* begin Records provided *
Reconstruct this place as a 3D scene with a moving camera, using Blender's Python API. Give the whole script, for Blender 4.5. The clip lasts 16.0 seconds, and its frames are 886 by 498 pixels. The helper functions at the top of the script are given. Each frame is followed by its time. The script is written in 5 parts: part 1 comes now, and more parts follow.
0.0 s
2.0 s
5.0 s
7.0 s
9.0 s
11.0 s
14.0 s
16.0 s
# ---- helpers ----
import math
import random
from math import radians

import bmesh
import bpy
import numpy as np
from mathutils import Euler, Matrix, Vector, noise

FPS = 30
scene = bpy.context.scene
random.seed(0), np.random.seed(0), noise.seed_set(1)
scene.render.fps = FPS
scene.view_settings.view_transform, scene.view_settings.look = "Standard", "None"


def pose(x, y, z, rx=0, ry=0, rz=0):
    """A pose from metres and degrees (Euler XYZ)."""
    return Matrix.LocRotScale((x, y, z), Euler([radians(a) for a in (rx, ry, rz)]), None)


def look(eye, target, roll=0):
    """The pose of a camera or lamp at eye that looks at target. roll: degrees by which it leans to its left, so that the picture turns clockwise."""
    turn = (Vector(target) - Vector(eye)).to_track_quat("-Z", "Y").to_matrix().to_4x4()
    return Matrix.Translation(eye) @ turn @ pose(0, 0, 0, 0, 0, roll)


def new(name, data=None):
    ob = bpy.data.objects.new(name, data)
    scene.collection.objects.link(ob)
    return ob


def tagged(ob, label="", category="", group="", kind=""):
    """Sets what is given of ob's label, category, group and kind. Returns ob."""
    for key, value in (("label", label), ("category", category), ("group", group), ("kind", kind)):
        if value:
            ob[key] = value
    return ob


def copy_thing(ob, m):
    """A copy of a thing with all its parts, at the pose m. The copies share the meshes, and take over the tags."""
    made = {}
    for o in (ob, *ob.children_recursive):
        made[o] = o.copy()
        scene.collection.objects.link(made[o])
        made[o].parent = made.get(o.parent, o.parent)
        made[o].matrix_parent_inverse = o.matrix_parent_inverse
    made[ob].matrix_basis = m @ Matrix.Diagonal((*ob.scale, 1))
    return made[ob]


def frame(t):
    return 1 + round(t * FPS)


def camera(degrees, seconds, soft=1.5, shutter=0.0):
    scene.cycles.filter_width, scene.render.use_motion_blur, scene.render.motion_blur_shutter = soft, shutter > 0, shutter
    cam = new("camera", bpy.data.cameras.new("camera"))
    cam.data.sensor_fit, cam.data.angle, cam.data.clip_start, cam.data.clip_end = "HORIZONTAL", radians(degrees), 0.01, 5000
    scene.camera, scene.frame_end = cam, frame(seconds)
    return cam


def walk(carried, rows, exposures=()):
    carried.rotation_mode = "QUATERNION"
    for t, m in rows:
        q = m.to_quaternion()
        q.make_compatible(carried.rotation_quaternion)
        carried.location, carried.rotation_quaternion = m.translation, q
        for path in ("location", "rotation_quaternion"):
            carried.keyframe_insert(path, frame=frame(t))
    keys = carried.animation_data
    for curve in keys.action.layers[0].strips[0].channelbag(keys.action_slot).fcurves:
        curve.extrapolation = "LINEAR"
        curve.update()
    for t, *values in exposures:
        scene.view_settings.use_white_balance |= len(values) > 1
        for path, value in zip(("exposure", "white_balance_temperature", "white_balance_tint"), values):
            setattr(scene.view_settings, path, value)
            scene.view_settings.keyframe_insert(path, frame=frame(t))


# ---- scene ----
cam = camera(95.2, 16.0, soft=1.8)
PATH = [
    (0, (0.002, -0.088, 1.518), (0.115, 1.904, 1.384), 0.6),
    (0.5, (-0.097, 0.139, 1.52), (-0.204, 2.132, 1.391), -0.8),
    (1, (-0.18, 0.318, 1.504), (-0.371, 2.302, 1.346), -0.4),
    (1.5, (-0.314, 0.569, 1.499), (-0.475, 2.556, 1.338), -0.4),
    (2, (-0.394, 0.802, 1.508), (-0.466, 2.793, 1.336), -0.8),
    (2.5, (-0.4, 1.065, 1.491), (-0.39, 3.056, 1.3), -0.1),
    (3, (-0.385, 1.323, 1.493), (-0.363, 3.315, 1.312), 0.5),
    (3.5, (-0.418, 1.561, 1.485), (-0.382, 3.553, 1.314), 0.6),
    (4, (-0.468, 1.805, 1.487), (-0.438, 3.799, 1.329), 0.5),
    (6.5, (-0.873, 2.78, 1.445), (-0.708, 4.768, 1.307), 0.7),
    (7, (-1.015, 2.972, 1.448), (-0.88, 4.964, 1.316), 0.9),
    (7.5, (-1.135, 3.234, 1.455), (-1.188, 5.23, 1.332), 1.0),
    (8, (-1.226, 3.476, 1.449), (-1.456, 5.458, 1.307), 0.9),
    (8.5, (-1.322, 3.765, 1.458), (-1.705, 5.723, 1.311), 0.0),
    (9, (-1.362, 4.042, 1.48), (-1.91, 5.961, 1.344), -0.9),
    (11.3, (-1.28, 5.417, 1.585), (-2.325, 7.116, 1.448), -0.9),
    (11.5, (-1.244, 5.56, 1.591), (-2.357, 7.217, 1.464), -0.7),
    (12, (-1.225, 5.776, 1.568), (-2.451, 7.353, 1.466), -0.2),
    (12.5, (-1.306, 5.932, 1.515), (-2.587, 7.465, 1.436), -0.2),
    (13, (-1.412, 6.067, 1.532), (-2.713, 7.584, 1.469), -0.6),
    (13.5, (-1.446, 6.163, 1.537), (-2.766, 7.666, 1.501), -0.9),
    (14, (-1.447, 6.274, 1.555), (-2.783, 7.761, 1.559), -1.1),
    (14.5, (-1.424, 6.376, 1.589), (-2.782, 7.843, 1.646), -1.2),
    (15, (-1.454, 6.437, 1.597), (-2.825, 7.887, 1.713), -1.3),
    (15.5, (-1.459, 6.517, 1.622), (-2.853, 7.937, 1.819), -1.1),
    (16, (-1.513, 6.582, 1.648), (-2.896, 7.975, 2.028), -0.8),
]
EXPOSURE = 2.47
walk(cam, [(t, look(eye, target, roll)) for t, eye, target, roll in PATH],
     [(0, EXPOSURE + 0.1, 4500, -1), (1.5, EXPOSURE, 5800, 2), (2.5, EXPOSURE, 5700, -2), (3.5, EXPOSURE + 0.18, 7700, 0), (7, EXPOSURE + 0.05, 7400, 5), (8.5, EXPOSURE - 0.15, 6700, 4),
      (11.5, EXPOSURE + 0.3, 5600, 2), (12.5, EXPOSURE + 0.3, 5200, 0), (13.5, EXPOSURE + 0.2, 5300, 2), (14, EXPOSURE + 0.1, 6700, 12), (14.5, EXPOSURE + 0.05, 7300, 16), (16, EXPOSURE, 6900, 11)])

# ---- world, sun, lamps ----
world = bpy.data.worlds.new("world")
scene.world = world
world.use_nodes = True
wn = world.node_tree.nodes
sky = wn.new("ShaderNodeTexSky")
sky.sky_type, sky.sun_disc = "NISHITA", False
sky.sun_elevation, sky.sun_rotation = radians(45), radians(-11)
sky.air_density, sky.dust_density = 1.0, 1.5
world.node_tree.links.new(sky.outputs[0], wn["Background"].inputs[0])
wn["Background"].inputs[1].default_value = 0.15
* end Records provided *
* begin Records provided *
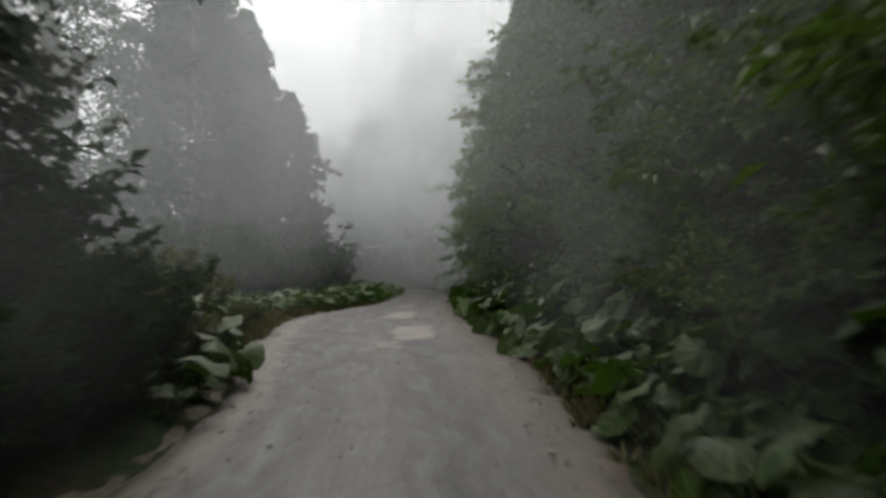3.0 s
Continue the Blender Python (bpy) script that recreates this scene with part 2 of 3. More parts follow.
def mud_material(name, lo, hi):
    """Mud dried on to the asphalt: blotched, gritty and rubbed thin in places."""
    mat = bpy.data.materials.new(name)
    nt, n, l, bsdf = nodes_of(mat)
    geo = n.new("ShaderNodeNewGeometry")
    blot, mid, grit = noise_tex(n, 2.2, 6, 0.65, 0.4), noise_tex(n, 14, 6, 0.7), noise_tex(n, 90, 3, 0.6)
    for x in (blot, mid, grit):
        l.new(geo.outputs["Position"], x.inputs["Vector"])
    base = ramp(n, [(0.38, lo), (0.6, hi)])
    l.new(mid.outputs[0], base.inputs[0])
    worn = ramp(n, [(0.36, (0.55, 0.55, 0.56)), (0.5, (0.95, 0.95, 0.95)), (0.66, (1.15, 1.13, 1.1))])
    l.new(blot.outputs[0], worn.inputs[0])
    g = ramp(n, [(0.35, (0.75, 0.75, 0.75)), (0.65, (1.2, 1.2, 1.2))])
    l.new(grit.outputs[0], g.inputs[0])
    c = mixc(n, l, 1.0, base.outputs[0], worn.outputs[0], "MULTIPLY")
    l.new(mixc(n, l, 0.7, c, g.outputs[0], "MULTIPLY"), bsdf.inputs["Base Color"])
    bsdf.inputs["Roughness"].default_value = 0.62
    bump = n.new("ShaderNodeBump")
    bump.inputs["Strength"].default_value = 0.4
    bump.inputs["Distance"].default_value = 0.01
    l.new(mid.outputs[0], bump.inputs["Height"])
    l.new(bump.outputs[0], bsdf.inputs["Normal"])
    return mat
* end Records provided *
* begin Records provided *
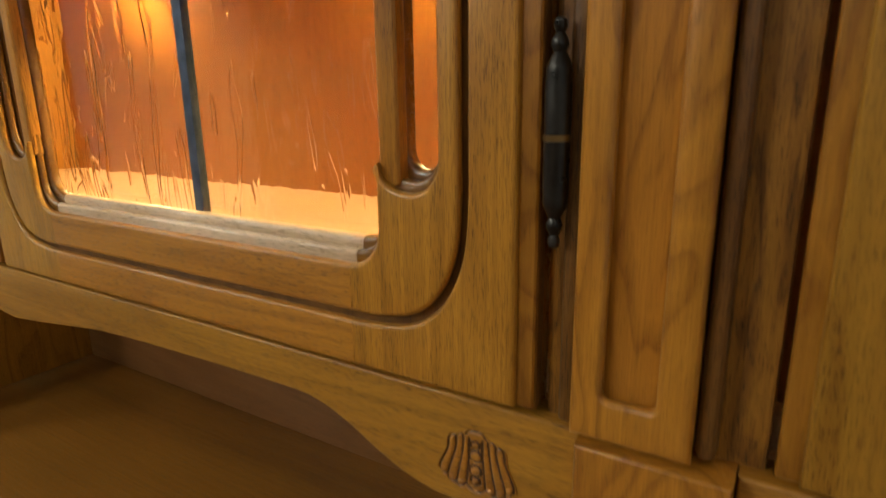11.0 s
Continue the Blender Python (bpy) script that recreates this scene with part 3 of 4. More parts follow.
* end Records provided *
# [Problem statement]
Find and copy each line above that includes the string "radians".

# [Problem solution]
from math import radians
    return Matrix.LocRotScale((x, y, z), Euler([radians(a) for a in (rx, ry, rz)]), None)
    cam.data.sensor_fit, cam.data.angle, cam.data.clip_start, cam.data.clip_end = "HORIZONTAL", radians(degrees), 0.01, 5000
sky.sun_elevation, sky.sun_rotation = radians(45), radians(-11)